Gleichzeitig sind die Kanäle mit etwa 130 Nanometern deutlich breiter. Um durch diesen Schlitz hindurchzupassen, muss das Wasser einen exotischen Zustand annehmen. Es ordnet sich in einer Struktur an, die ebenso quasizweidimensional ist wie das Graphen selbst und fast ebenso präzise geordnet: quadratisches Eis. Als ultraflaches Band aus Molekülen in quadratischer Symmetrie schiebt sich das Wasser durch die Kanäle von Geims Konstruktion. Salze und andere geladene Stoffe dagegen können die Schlitze nicht passieren. Ihre Atome umgeben sich mit dicken Hüllen aus Wassermolekülen, die selbst bei den kleinsten Ionen mehr als doppelt so dick wie die von Geim konstruierten Kanäle sind.
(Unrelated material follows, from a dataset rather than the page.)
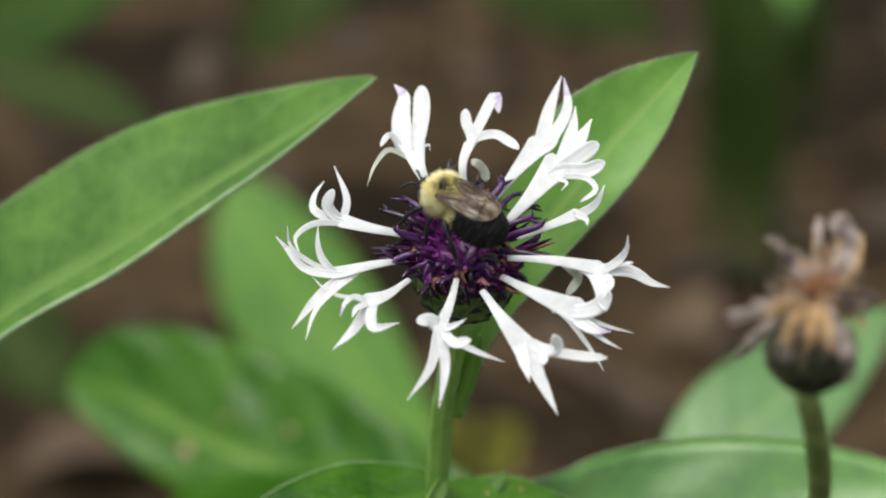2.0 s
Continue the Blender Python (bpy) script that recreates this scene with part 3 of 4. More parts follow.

Vermutlich können auch ungeladene Moleküle nicht so einfach eindringen: Sie müssten dazu das Gitter der Eisstruktur aufbrechen, was viel Energie kostet. Ein besonderer Stoff allerdings ist als einziger nicht zu stoppen: Wasserstoffionen werden durch den Grotthus-Mechanismus von Molekül zu Molekül gereicht – und wandern so auch durch die zweidimensionale Wasserschicht hindurch. Ob sich diese Besonderheit als praktisch relevant erweist, ist aber noch nicht absehbar. Geims Arbeitsgruppe schlägt vor, eine größere Version des Prinzips für Entsalzungsanlagen zu nutzen und auf diesem Weg Trinkwasser zu gewinnen. Dazu allerdings bewegt sich das Eis in den Schlitzen vermutlich zu behäbig, der Prozess würde wohl viel Energie kosten und lange dauern. Stattdessen verspricht die Konstruktion interessante Einsichten ins Verhalten von Wasser unter exotischen Bedingungen: Als quasizweidimensionale Lage verliert es viele seiner Eigenschaften, die es unter normalen Bedingungen so besonders machen.